The other day Blair Kamin had a really excellent article on additions to historic buildings, decrying the refrigerator-like banality of the remodeling of the Wrigley Building’s courtyard. He pointed out that the default architectural option – do it in a bland modernist way – did not serve the richly ornamented historic building. This brought cheers from Steve Semes, who I have mentioned in the past, an advocate for additions that follow more traditional design idioms, and the Wrigley is an excellent example of a situation where Steve is right and the choice was wrong. At the same time, Kamin showed the criticality of his thought by including a second article illustrating an example of a modernist addition – the new project for Fourth Presbyterian Church – that makes sense. This isn’t an either-or proposition or an ideological battle: sometimes the traditional style is the right choice (Wrigley Building, but they flubbed it) and sometimes a glass modernist addition makes sense (Fourth Presbyterian). I am so very glad that Blair gets it and can explain it to those who think you need to take sides.


Nope, not a landmark

Of course, the kicker to all this is that the Wrigley Building is NOT an official Chicago Landmark. It has no protection, and the dumb refrigerator facade they put inside the courtyard could legally be put on the other side of the building. It was proposed for Chicago Landmark status in 1987 and John Baird made a valiant effort to convince the Wrigley family to go along but failed. The building has not been owned by the Wrigleys since 2000. Blair added another article a day later detailing many other iconic Chicago buildings that do not have local landmark protection, despite their appearance as “landmarks” in popular perception.

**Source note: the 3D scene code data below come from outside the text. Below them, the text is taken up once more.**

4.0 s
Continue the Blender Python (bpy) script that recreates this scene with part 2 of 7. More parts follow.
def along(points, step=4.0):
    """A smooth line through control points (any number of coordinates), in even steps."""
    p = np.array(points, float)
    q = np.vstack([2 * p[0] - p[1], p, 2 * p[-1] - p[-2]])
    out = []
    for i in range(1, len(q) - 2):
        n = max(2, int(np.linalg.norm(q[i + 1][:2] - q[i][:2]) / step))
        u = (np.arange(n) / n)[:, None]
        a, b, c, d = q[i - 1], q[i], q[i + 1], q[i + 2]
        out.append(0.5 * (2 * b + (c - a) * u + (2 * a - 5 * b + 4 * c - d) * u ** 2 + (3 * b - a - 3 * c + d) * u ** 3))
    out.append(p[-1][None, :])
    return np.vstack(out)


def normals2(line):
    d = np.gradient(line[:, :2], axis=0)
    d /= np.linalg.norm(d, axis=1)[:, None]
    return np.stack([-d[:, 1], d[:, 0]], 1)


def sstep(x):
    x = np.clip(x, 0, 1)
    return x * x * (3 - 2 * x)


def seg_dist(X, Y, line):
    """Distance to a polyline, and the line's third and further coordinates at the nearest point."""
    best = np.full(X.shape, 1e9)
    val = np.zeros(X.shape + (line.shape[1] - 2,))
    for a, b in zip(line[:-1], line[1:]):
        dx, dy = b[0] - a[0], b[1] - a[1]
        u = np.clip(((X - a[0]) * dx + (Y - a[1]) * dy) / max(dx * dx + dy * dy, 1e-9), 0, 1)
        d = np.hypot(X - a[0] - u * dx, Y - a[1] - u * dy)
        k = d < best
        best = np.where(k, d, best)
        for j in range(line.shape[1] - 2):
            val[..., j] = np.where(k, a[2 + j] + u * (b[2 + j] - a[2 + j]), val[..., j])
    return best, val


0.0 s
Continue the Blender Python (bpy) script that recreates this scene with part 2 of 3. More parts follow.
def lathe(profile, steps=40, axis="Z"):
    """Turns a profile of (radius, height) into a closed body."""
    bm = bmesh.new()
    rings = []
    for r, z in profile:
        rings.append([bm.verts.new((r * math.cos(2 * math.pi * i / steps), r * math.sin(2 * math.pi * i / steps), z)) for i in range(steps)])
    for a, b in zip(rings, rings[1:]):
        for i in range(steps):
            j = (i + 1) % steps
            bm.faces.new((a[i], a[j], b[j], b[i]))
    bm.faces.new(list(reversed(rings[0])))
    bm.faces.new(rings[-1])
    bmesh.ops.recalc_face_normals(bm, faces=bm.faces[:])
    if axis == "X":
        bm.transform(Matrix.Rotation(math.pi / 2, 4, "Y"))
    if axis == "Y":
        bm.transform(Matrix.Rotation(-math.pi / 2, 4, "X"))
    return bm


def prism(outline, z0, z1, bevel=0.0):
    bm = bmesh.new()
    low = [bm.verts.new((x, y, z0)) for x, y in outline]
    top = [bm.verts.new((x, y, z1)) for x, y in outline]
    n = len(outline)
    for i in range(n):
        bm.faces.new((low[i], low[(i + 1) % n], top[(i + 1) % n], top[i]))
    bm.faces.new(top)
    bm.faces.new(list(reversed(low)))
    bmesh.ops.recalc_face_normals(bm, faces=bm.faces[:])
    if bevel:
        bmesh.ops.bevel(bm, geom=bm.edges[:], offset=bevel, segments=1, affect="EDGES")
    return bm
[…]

Blair included the Esquire Theater, Old St. Patrick’s Church (which, like the Wrigley, got close to landmark status but then balked), Marina City (likewise – due to a split between the commercial and residential owners I believe), the Murphy Memorial, and Merchandise Mart.

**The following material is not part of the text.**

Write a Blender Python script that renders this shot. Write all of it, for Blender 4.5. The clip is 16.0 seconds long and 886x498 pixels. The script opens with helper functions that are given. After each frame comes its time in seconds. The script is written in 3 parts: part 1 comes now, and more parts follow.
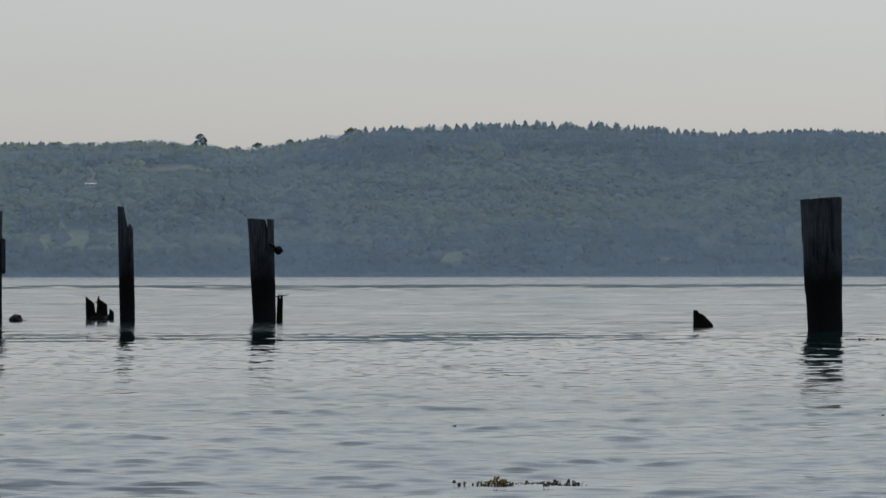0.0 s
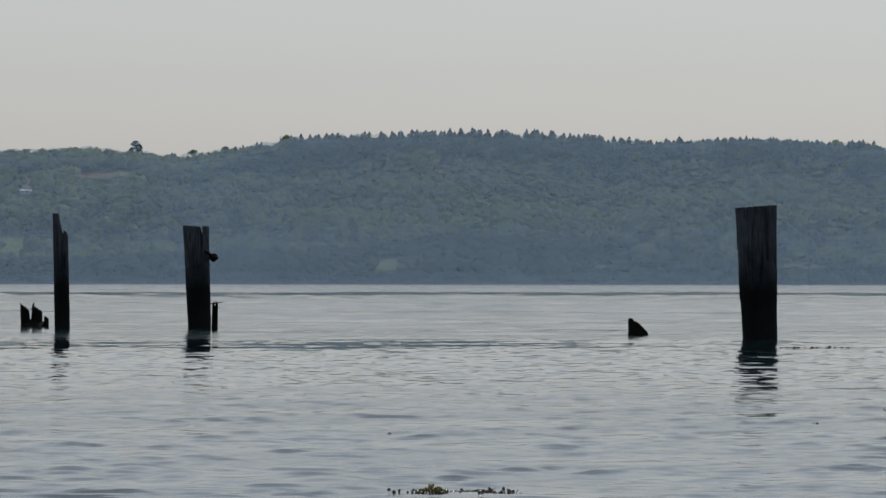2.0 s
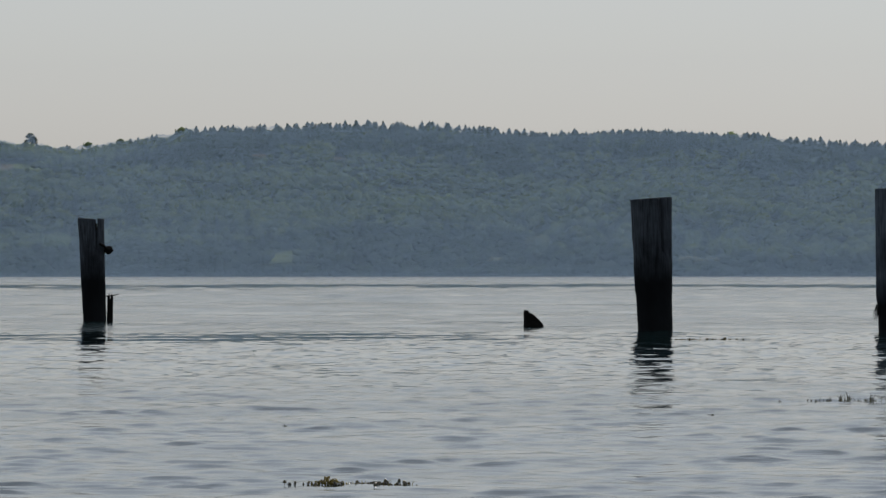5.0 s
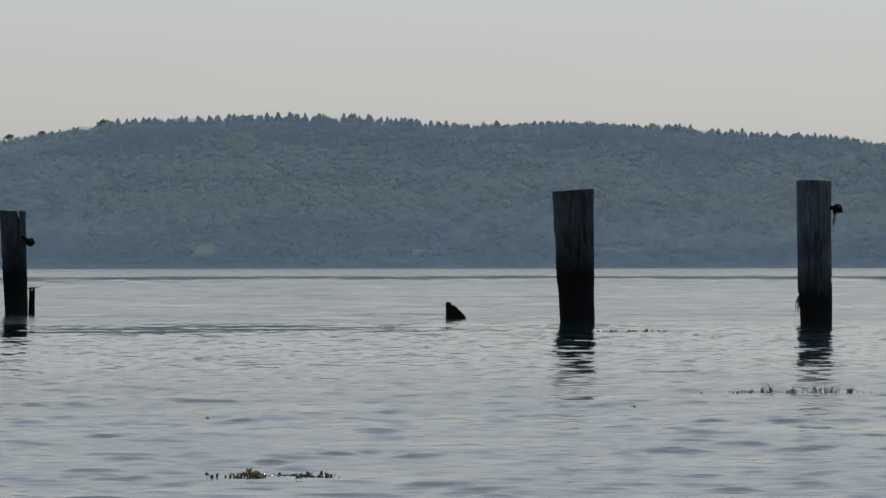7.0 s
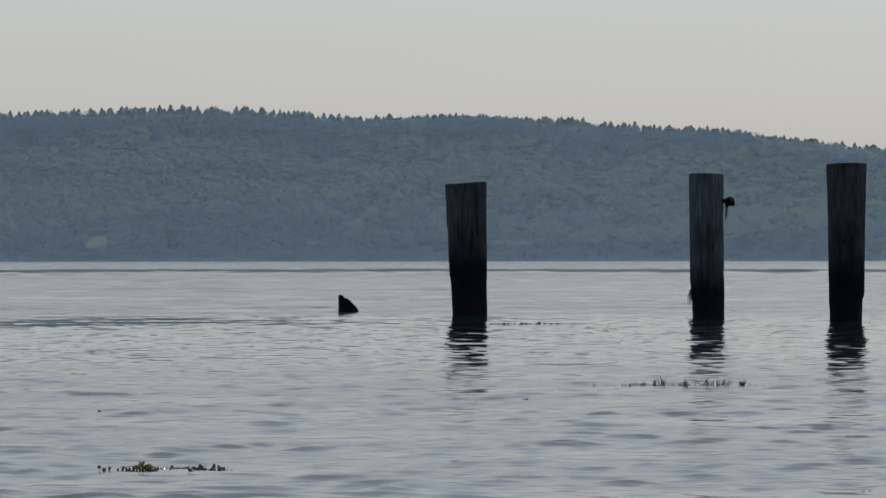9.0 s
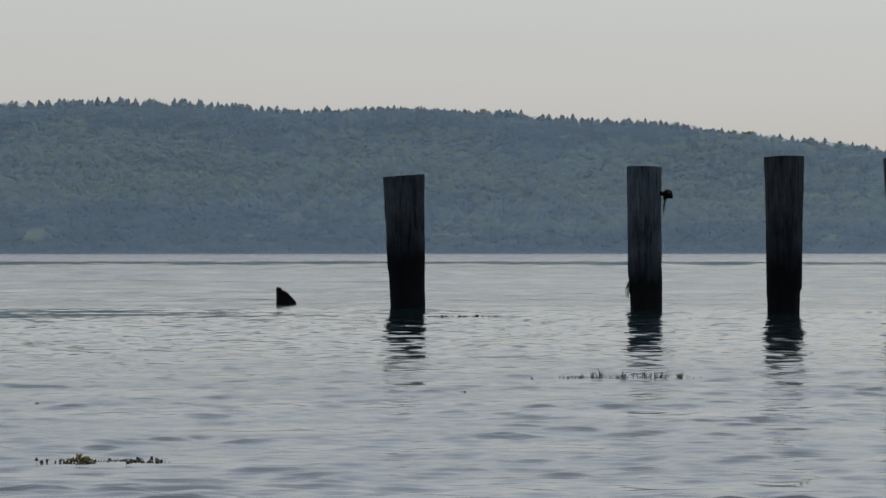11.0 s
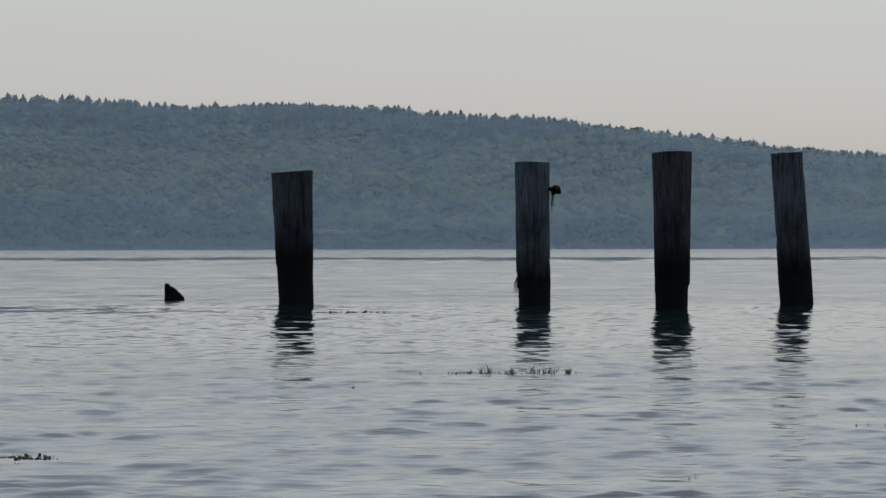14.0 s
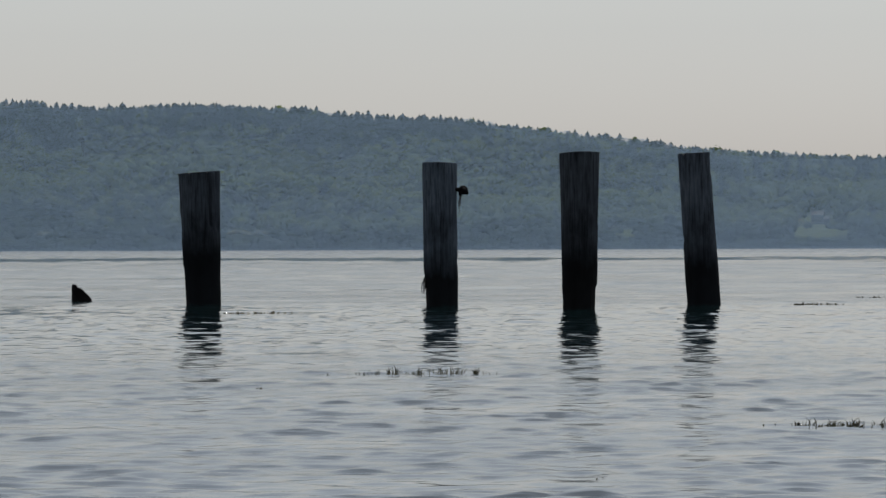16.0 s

I argued against landmarking the Esquire 20 years ago because it had already lost its integrity thanks to windows punched into the facade and the destruction of the interior.


Now of course the Merchandise Mart and Marina City are located, like the Wrigley, on the Chicago River, which means they are more easily viewed and more likely to become iconic because they are so visible. That also means they were well designed, because the architects knew those sites would be visible and they lavished extra attention on them. And many of the other “vista” landmarks ARE designated Chicago Landmarks – the Board of Trade, Tribune Tower, and the lesser known but urbanistically exquisite buildings at the south side of the Michigan Avenue Bridge, the London Guarantee Building (1923) and 333 North Michigan Avenue (1928).

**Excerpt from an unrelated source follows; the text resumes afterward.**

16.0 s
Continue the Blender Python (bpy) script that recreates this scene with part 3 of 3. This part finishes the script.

As Blair explained, the reason some iconic buildings are landmarks and some are not is clout. Actually, even some of the landmarks, like Tribune and Board of Trade, are subject to very specific landmark agreements that were approved by the city because the owners had clout – plus enough civic sense to realize that their buildings were landmarks.

LABOR DAY UPDATE: Blair’s non-landmarks article appeared in the Tribune print edition today – a full page that is well worth a look.